A fascinating new study from researchers at Temple University has successfully reversed cognitive impairments in mice with dementia. The research utilized a 20-year-old asthma drug to treat the animals and the hope is to fast track clinical trials to verify the results in human subjects.
The general hypothesis in most current Alzheimer's research is that the cognitive degeneration associated with the disease is primarily caused through a build-up of amyloid beta proteins in the brain. This results in a clumping of protein fragments called plaques, and a great deal of modern study is focusing on that particular pathway to try and come up with a clinical treatment.
This "amyloid hypothesis" is not 100 percent agreed on, though, and a variety of researchers are starting to look in other places for a better way to effectively treat Alzheimer's disease and its dementia-related conditions. A growing body of evidence is beginning to suggest that examining another protein target called tau could lead to more effective future treatments.
Tau is a protein that has been strongly implicated in the pathology of Alzheimer's and dementia, with some researchers going so far as to hypothesize it, and not amyloid, is the primary causative agent behind the degenerative disease. The idea is that these tau proteins can begin to form abnormal clumps called neurofibrillary tangles, which accumulate inside neurons and ultimately may be the driving force behind the neurodegeneration that goes along with Alzheimer's.
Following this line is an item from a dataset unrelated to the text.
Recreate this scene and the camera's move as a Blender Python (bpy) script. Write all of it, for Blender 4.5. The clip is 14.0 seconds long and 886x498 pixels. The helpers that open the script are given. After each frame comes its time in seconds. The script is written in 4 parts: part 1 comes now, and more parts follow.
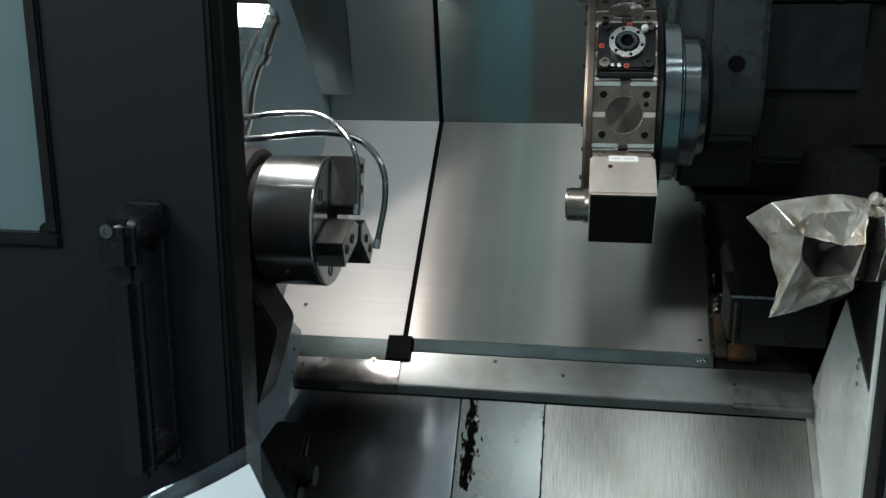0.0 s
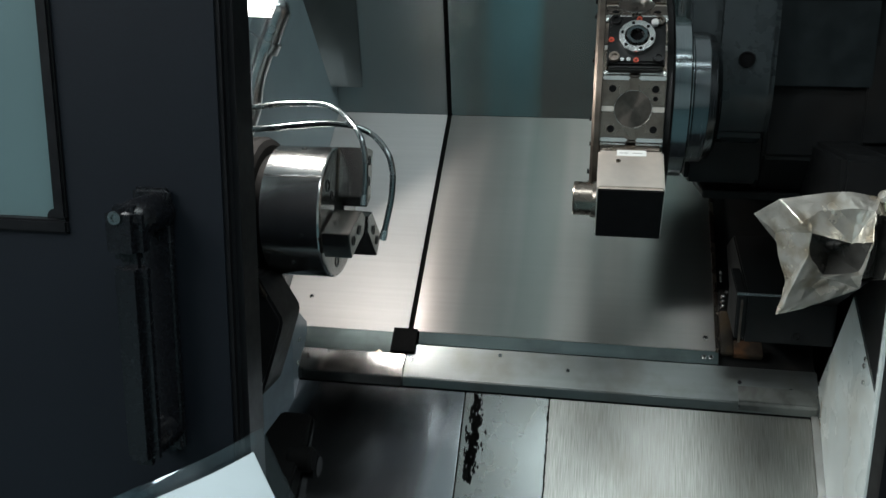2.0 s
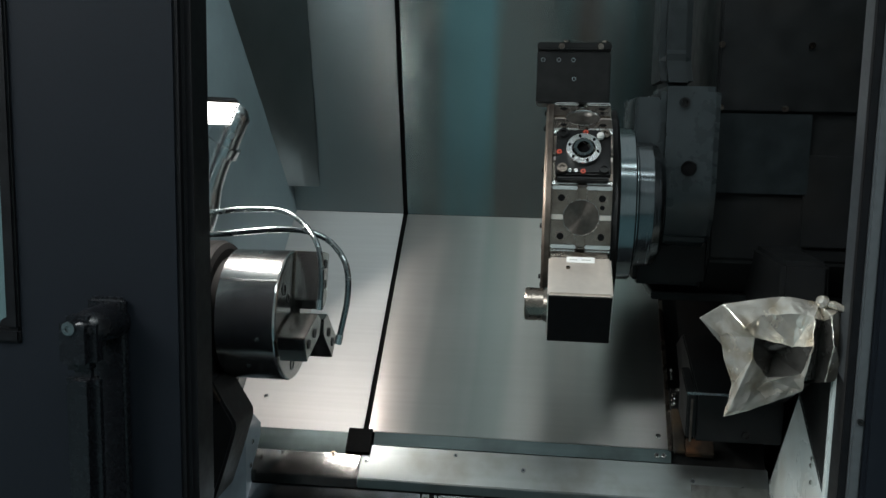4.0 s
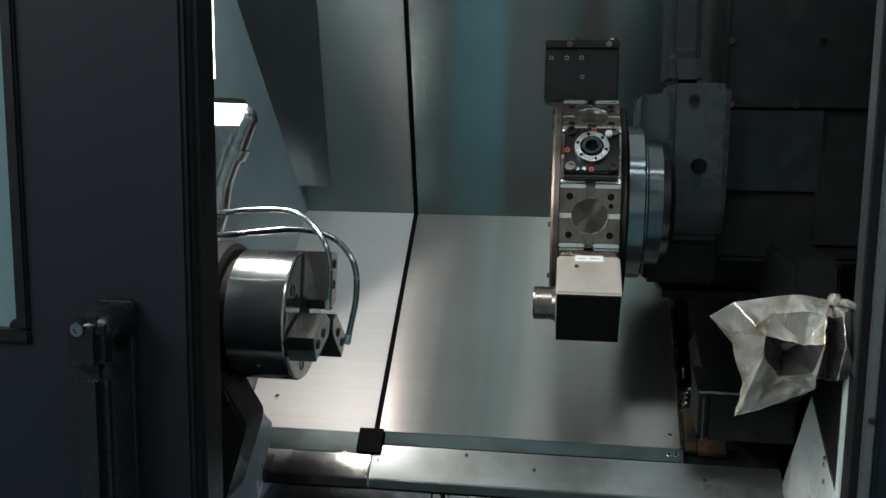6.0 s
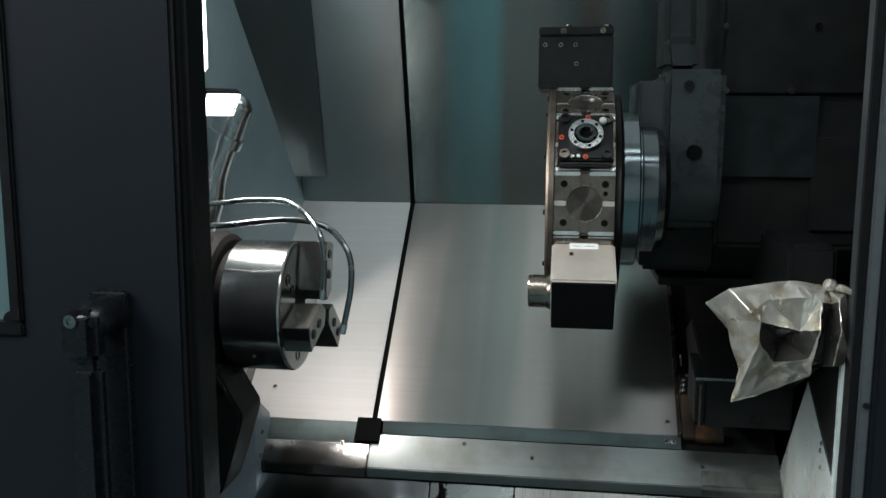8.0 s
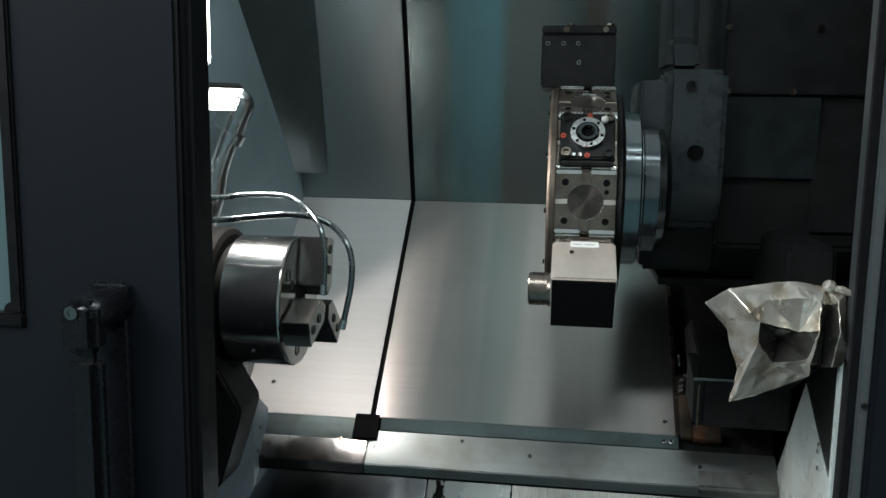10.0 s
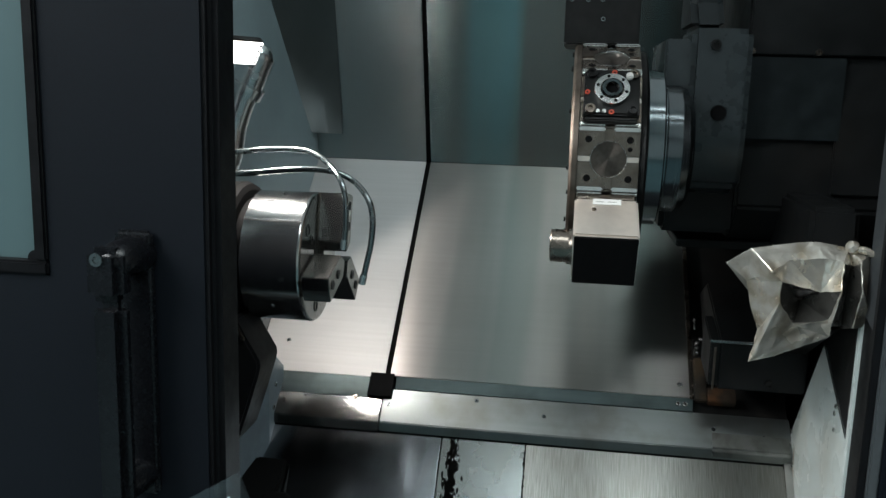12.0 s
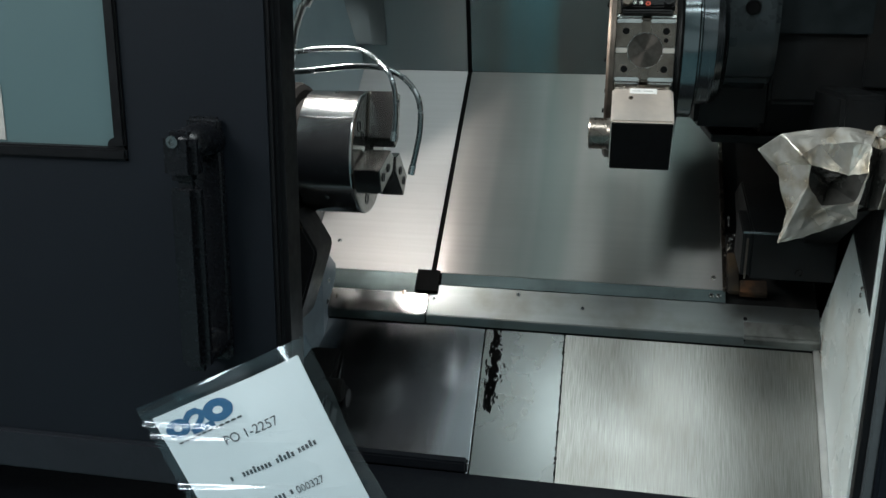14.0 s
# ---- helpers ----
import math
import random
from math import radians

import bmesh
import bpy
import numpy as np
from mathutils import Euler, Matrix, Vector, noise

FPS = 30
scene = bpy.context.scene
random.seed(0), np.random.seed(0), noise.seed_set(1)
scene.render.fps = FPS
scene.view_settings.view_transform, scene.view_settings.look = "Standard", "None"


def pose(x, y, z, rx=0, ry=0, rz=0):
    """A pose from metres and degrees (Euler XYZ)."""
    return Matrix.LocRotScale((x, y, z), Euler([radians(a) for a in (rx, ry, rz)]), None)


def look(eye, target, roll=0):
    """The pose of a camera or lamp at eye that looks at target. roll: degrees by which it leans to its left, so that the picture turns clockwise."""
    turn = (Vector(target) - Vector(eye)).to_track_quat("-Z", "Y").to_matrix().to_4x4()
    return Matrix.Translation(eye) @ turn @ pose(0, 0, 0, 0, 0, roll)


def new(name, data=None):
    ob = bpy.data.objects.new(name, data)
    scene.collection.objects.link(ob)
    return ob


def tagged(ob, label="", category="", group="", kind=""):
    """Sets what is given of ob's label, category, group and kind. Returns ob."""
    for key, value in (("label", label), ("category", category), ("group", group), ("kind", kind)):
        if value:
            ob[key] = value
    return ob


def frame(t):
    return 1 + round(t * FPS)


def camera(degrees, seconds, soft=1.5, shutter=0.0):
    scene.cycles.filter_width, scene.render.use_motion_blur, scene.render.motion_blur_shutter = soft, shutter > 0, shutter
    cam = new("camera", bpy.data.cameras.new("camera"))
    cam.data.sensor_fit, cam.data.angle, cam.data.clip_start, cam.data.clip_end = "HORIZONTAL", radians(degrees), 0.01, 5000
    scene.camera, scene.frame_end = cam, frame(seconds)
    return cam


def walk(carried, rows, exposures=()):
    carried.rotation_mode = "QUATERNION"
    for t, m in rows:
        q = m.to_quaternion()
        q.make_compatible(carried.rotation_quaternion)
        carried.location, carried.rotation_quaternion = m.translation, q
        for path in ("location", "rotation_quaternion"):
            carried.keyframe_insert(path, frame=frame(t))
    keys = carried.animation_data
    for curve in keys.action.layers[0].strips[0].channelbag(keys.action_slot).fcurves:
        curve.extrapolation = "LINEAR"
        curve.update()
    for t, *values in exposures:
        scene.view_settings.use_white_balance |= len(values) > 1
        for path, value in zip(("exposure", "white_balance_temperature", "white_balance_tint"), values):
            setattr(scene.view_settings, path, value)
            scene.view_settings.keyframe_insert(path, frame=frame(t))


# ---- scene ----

The new Temple University research set out to better understand the pathology behind this abnormal tau accumulation and began by homing in on an inflammatory molecule known as a leukotriene. In later-stage Alzheimer's and dementia it had been observed that leukotrienes are over expressed and deregulated, suggesting these inflammatory molecules play a significant part in the onset of dementia.
"At the onset of dementia, leukotrienes attempt to protect nerve cells, but over the long term, they cause damage," says Domenico Praticò, a senior investigator on the new research. "Having discovered this, we wanted to know whether blocking leukotrienes could reverse the damage, whether we could do something to fix memory and learning impairments in mice having already abundant tau pathology."
The research looked to a drug called zileuton, known to inhibit leukotriene formation, and safely administered to patients with asthma for over 20 years. The experiments treated specially engineered mice with the drug. The mice were developed to specifically replicate a degenerative tau pathology so when they are 12 months old, they show the same brain degeneration as a 60-year-old human with early-onset dementia symptoms.
The results were undoubtedly impressive. After 16 weeks, the mice treated with zileuton performed significantly better on several memory tests compared to the untreated animals. The treated mice also displayed 90 percent fewer leukotrienes than their counterparts and 50 percent less insoluble tau, the protein form thought to damage synapses.
"Inflammation was completely gone from tau mice treated with the drug," says Praticò. "The therapy shut down inflammatory processes in the brain, allowing the tau damage to be reversed."
It is this explicit reversal of brain damage that is the most remarkable aspect of the study. Examining the synapses of the animals, the researchers noted that the treated animals displayed no evidence of synaptic deterioration, while the untreated animals showed severe synaptic damage. This suggests that the zileuton treatment actively reversed any tau-related brain damage in the animals.
This research is still obviously in an early stage and it is important to note that there is no guarantee the results will translate across to human subjects. However, the fact that the study utilized a drug that is already cleared and approved for human use means it should be a speedy path to human clinical trials. And, even if this particular drug does not prove fruitful in human subjects, it may stimulate other researchers to spend more time looking into tau and other hypotheses to help develop new treatments for Alzheimer's and dementia.
The study was published in the journal Molecular Biology.